- _DATA SECTION_
------------------------------------------------------------
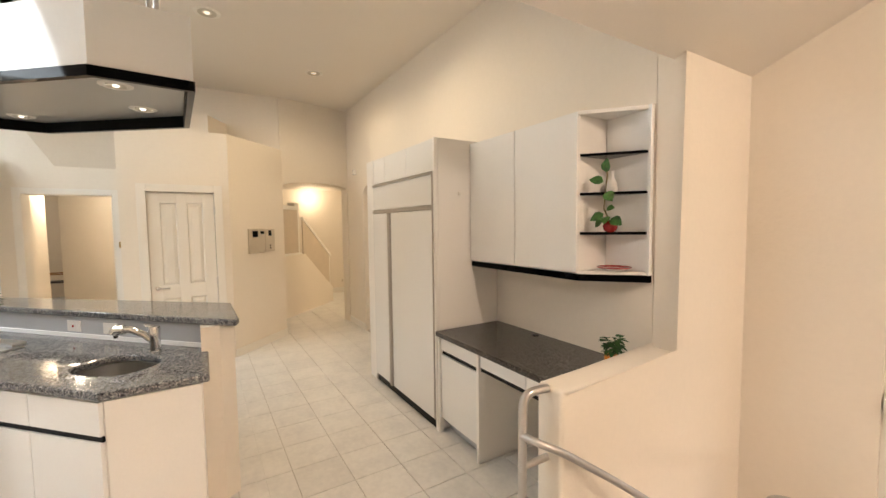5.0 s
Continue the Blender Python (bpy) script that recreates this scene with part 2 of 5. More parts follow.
def prism(bm, pts, z0, z1, bevel=0.0, hole=None):
    """Upright prism on a plan outline; z0 and z1 are heights or functions of x and y."""
    f0 = z0 if callable(z0) else (lambda x, y: z0)
    f1 = z1 if callable(z1) else (lambda x, y: z1)
    low = [bm.verts.new((x, y, f0(x, y))) for x, y in pts]
    top = [bm.verts.new((x, y, f1(x, y))) for x, y in pts]
    n = len(pts)
    faces = [bm.faces.new(low[::-1]), bm.faces.new(top)]
    for i in range(n):
        faces.append(bm.faces.new((low[i], low[(i + 1) % n], top[(i + 1) % n], top[i])))
    bmesh.ops.recalc_face_normals(bm, faces=faces)
    if bevel:
        es = [e for e in bm.edges if e.verts[0] in top and e.verts[1] in top or e.verts[0] in low and e.verts[1] in low]
        bmesh.ops.bevel(bm, geom=es, offset=bevel, segments=3, affect="EDGES", profile=0.5)
    return bm


def P(pts, z0, z1, bevel=0.0):
    return prism(bmesh.new(), pts, z0, z1, bevel)


def wall_between(a, b, z0, z1, thick, bm=None):
    """A straight wall slab from a to b; its thickness lies to the left of the way from a to b."""
    bm = bm or bmesh.new()
    ax, ay, bx, by = *a, *b
    d = math.hypot(bx - ax, by - ay)
    nx, ny = -(by - ay) / d * thick, (bx - ax) / d * thick
    return prism(bm, [(ax, ay), (bx, by), (bx + nx, by + ny), (ax + nx, ay + ny)], z0, z1)


def profile_wall(bm, outline, origin, along, thick):
    """Extrudes an outline given as (distance along, height) from origin along a plan direction, thickness to its left."""
    ax, ay = along
    d = math.hypot(ax, ay)
    ax, ay = ax / d, ay / d
    front = [bm.verts.new((origin[0] + s * ax, origin[1] + s * ay, z)) for s, z in outline]
    back = [bm.verts.new((origin[0] + s * ax - ay * thick, origin[1] + s * ay + ax * thick, z)) for s, z in outline]
    n = len(outline)
    bm.faces.new(front)
    bm.faces.new(back[::-1])
    for i in range(n):
        bm.faces.new((front[i], back[i], back[(i + 1) % n], front[(i + 1) % n]))
    return bm


def tube(points, radius, sides=12, bm=None, closed=False):
    """A round tube along a path of points."""
    bm = bm or bmesh.new()
    pts = [Vector(p) for p in points]
    rings, up = [], None
    for i, p in enumerate(pts):
        t = (pts[min(i + 1, len(pts) - 1)] - pts[max(i - 1, 0)]).normalized()
        if up is None:
            up = t.orthogonal().normalized()
        up = (up - t * up.dot(t)).normalized()
        side = t.cross(up)
        r = radius(i / (len(pts) - 1)) if callable(radius) else radius
        rings.append([bm.verts.new(p + r * (math.cos(a) * up + math.sin(a) * side)) for a in [2 * math.pi * k / sides for k in range(sides)]])
    for r0, r1 in zip(rings, rings[1:]):
        for k in range(sides):
            bm.faces.new((r0[k], r0[(k + 1) % sides], r1[(k + 1) % sides], r1[k]))
    bm.faces.new(rings[0][::-1])
    bm.faces.new(rings[-1])
    return bm


def rounded(points, radius, steps=6):
    """A polyline with its inner corners rounded off."""
    pts = [Vector(p) for p in points]
    out = [pts[0]]
    for a, b, c in zip(pts, pts[1:], pts[2:]):
        r = min(radius, (a - b).length * 0.49, (c - b).length * 0.49)
        p, q = b + (a - b).normalized() * r, b + (c - b).normalized() * r
        for k in range(steps + 1):
            t = k / steps
            out.append((1 - t) ** 2 * p + 2 * t * (1 - t) * b + t * t * q)
    return out + [pts[-1]]


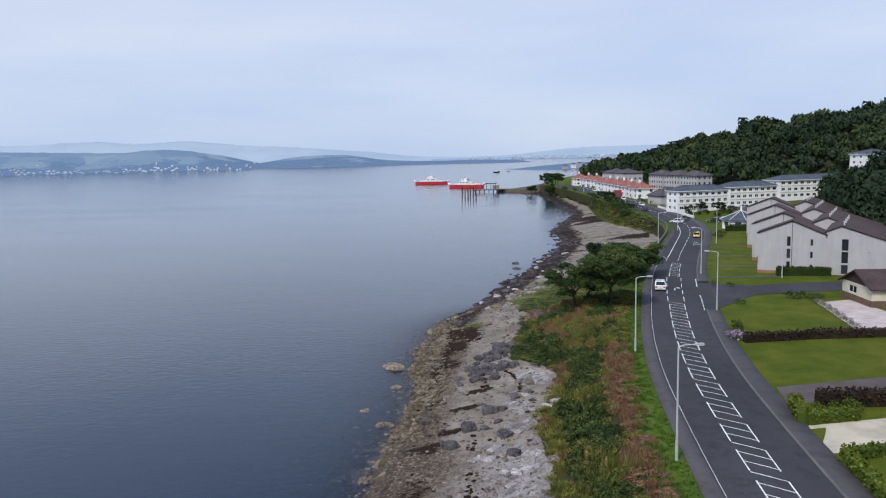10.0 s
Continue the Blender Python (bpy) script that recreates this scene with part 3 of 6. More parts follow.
------------------------------------------------------------
- _EXERCISE OBJECTIVE_
Return the material exactly as given, apart from the pictures.

- _TASK SOLUTION_
5.0 s
Continue the Blender Python (bpy) script that recreates this scene with part 2 of 5. More parts follow.
def prism(bm, pts, z0, z1, bevel=0.0, hole=None):
    """Upright prism on a plan outline; z0 and z1 are heights or functions of x and y."""
    f0 = z0 if callable(z0) else (lambda x, y: z0)
    f1 = z1 if callable(z1) else (lambda x, y: z1)
    low = [bm.verts.new((x, y, f0(x, y))) for x, y in pts]
    top = [bm.verts.new((x, y, f1(x, y))) for x, y in pts]
    n = len(pts)
    faces = [bm.faces.new(low[::-1]), bm.faces.new(top)]
    for i in range(n):
        faces.append(bm.faces.new((low[i], low[(i + 1) % n], top[(i + 1) % n], top[i])))
    bmesh.ops.recalc_face_normals(bm, faces=faces)
    if bevel:
        es = [e for e in bm.edges if e.verts[0] in top and e.verts[1] in top or e.verts[0] in low and e.verts[1] in low]
        bmesh.ops.bevel(bm, geom=es, offset=bevel, segments=3, affect="EDGES", profile=0.5)
    return bm


def P(pts, z0, z1, bevel=0.0):
    return prism(bmesh.new(), pts, z0, z1, bevel)


def wall_between(a, b, z0, z1, thick, bm=None):
    """A straight wall slab from a to b; its thickness lies to the left of the way from a to b."""
    bm = bm or bmesh.new()
    ax, ay, bx, by = *a, *b
    d = math.hypot(bx - ax, by - ay)
    nx, ny = -(by - ay) / d * thick, (bx - ax) / d * thick
    return prism(bm, [(ax, ay), (bx, by), (bx + nx, by + ny), (ax + nx, ay + ny)], z0, z1)


def profile_wall(bm, outline, origin, along, thick):
    """Extrudes an outline given as (distance along, height) from origin along a plan direction, thickness to its left."""
    ax, ay = along
    d = math.hypot(ax, ay)
    ax, ay = ax / d, ay / d
    front = [bm.verts.new((origin[0] + s * ax, origin[1] + s * ay, z)) for s, z in outline]
    back = [bm.verts.new((origin[0] + s * ax - ay * thick, origin[1] + s * ay + ax * thick, z)) for s, z in outline]
    n = len(outline)
    bm.faces.new(front)
    bm.faces.new(back[::-1])
    for i in range(n):
        bm.faces.new((front[i], back[i], back[(i + 1) % n], front[(i + 1) % n]))
    return bm


def tube(points, radius, sides=12, bm=None, closed=False):
    """A round tube along a path of points."""
    bm = bm or bmesh.new()
    pts = [Vector(p) for p in points]
    rings, up = [], None
    for i, p in enumerate(pts):
        t = (pts[min(i + 1, len(pts) - 1)] - pts[max(i - 1, 0)]).normalized()
        if up is None:
            up = t.orthogonal().normalized()
        up = (up - t * up.dot(t)).normalized()
        side = t.cross(up)
        r = radius(i / (len(pts) - 1)) if callable(radius) else radius
        rings.append([bm.verts.new(p + r * (math.cos(a) * up + math.sin(a) * side)) for a in [2 * math.pi * k / sides for k in range(sides)]])
    for r0, r1 in zip(rings, rings[1:]):
        for k in range(sides):
            bm.faces.new((r0[k], r0[(k + 1) % sides], r1[(k + 1) % sides], r1[k]))
    bm.faces.new(rings[0][::-1])
    bm.faces.new(rings[-1])
    return bm


def rounded(points, radius, steps=6):
    """A polyline with its inner corners rounded off."""
    pts = [Vector(p) for p in points]
    out = [pts[0]]
    for a, b, c in zip(pts, pts[1:], pts[2:]):
        r = min(radius, (a - b).length * 0.49, (c - b).length * 0.49)
        p, q = b + (a - b).normalized() * r, b + (c - b).normalized() * r
        for k in range(steps + 1):
            t = k / steps
            out.append((1 - t) ** 2 * p + 2 * t * (1 - t) * b + t * t * q)
    return out + [pts[-1]]


10.0 s
Continue the Blender Python (bpy) script that recreates this scene with part 3 of 6. More parts follow.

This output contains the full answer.